About 10 years ago, McKeel Hagerty traveled to Cuba, where the auto enthusiast and CEO of Hagerty Insurance Agency met up with some of the custodians of the country's iconic classic cars.
During the trip, a member of one of its many car clubs invited him for a ride in his 1956 Cadillac. Hagerty remembers the car being in good shape, even if some of the chrome was touched up with silver paint.
But then the owner turned the key—and a diesel engine roared to life. It turned out a Peugeot engine was under the hood.
Car collectors hoping to go treasure hunting in Cuba can expect to find many American classics in the same shape.
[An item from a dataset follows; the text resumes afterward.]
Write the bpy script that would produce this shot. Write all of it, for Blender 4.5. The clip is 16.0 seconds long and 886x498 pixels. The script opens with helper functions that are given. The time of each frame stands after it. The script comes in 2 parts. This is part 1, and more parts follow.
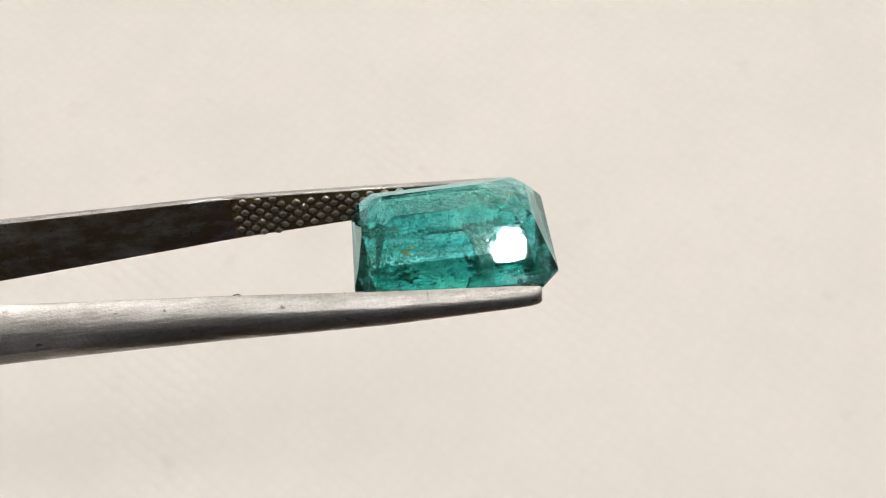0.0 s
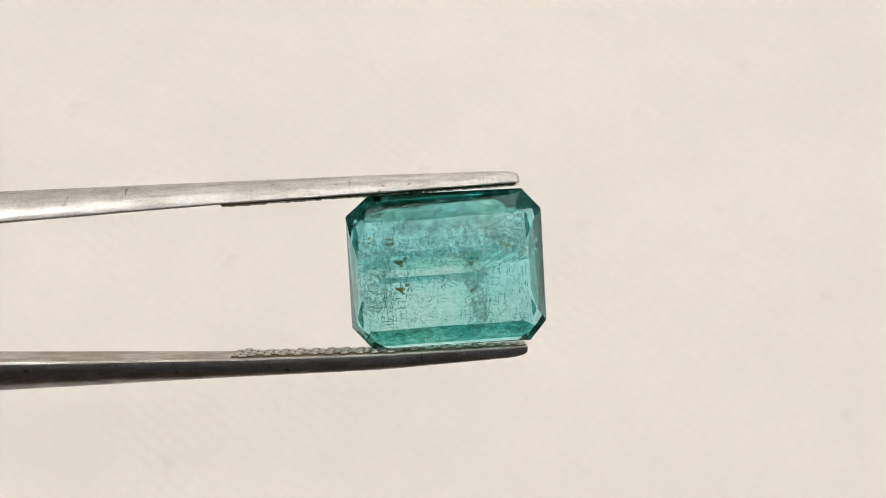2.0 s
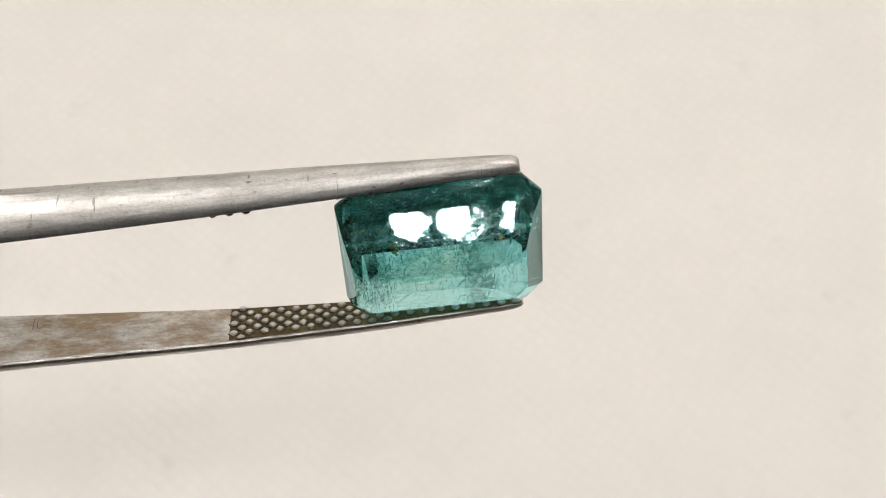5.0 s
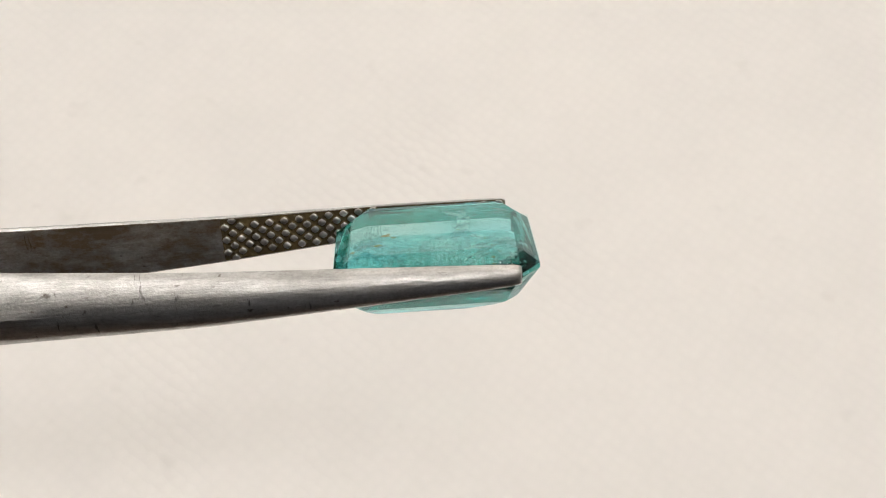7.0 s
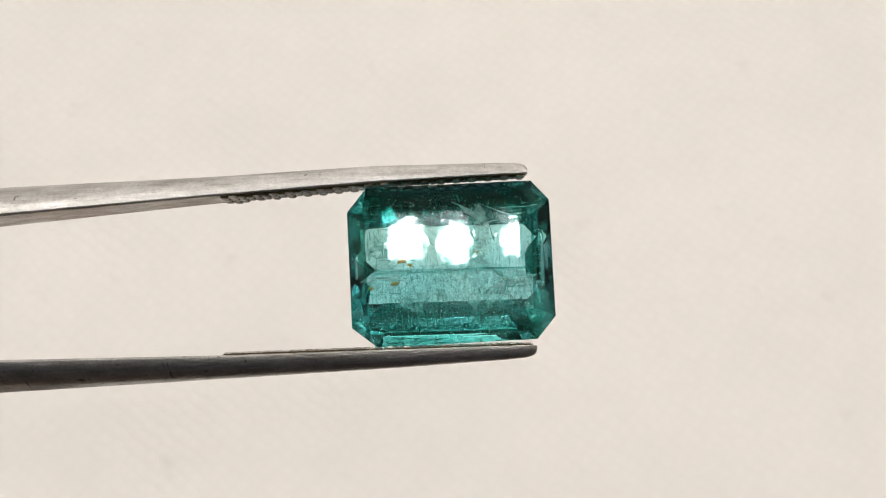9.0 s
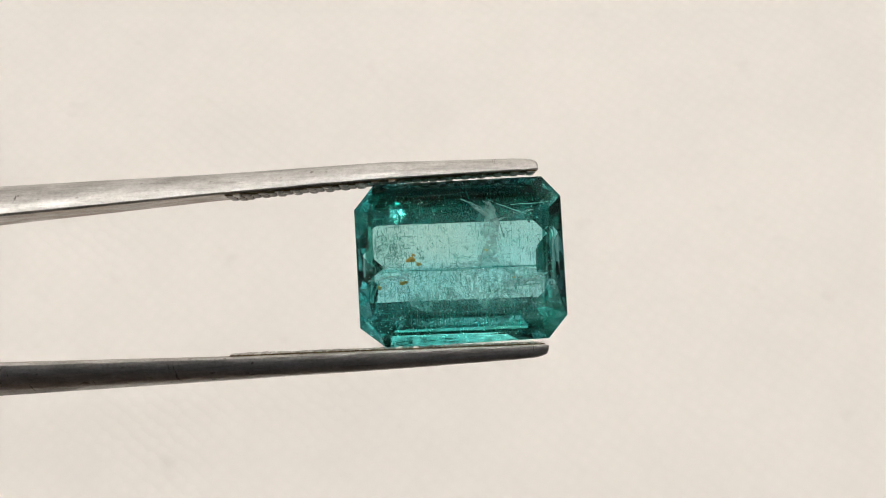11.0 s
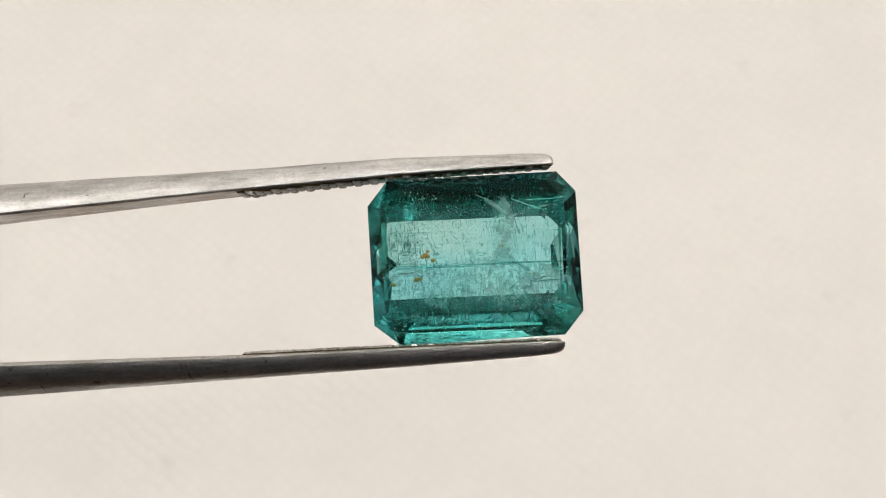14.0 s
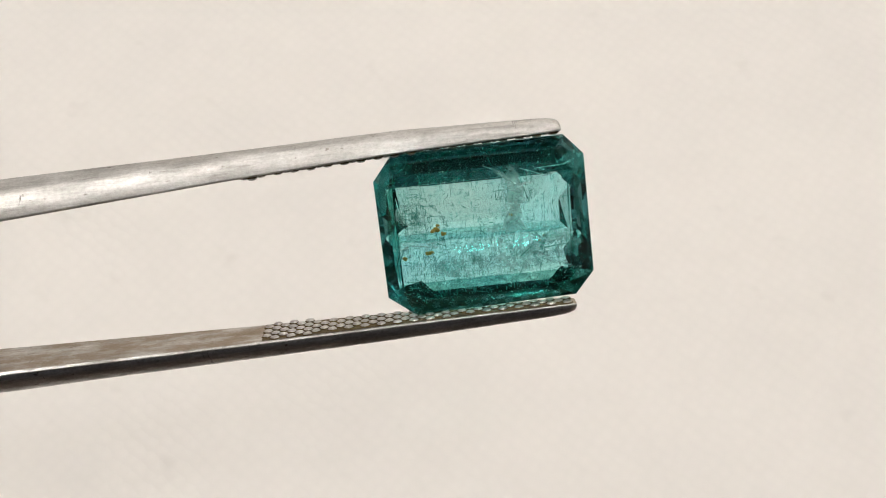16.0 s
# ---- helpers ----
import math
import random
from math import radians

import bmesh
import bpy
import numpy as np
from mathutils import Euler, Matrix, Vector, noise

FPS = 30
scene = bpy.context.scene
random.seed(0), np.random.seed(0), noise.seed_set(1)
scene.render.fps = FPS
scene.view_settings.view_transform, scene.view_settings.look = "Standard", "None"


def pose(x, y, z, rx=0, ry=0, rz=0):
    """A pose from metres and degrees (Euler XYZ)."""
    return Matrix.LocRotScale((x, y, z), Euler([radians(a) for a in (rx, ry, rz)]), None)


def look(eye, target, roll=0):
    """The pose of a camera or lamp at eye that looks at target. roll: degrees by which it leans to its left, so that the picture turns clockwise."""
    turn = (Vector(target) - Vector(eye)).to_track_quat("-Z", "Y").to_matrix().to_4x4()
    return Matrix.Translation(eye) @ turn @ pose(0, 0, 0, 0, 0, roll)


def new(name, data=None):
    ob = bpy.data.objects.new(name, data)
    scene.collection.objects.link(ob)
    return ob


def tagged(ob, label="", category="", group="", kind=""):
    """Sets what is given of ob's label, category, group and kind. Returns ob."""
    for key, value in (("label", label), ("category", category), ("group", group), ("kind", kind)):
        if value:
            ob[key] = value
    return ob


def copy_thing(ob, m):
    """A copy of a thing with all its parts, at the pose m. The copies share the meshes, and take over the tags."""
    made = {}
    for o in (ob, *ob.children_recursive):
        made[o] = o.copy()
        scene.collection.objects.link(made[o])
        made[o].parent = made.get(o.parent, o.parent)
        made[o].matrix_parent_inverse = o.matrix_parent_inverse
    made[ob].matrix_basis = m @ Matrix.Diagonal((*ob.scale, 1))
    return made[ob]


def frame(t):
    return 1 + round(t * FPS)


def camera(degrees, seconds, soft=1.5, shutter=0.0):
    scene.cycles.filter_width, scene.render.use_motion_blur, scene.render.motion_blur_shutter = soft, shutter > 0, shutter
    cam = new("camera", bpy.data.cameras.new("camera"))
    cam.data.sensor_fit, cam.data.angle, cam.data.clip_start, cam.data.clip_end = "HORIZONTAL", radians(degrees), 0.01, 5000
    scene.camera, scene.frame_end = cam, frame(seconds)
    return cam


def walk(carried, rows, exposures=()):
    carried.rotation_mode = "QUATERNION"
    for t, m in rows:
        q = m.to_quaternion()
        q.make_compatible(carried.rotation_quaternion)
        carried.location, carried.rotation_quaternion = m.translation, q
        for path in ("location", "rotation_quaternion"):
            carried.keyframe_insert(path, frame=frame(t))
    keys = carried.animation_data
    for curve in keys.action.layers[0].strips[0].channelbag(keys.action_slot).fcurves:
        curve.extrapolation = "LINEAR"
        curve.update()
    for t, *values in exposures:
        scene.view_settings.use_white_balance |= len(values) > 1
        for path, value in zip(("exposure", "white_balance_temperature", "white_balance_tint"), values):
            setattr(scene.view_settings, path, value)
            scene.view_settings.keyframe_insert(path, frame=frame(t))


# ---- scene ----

The cars have been lovingly maintained through generations, said Hagerty, but they are Frankenstein monsters, products of America's 54-year-long embargo on the island nation.
The collision of old cars with new parts puts a question mark over how they may be valued if President Barack Obama's recent diplomatic overture eventually results in renewed commercial ties.
It may also disabuse a few assumptions people hold dear about the autos that rove Cuba's streets.
"There's just this fascination with this idea that there's this treasure trove of collector cars sitting there waiting to be discovered or found, when in fact it's more of a time capsule," Hagerty said.
Cuba saw a mid-century boom that filled Havana's streets with Detroit steel, which remained after the socialist revolution and into the embargo years. At that time, car owners were forced to become auto parts fabricators for lack of access to American parts.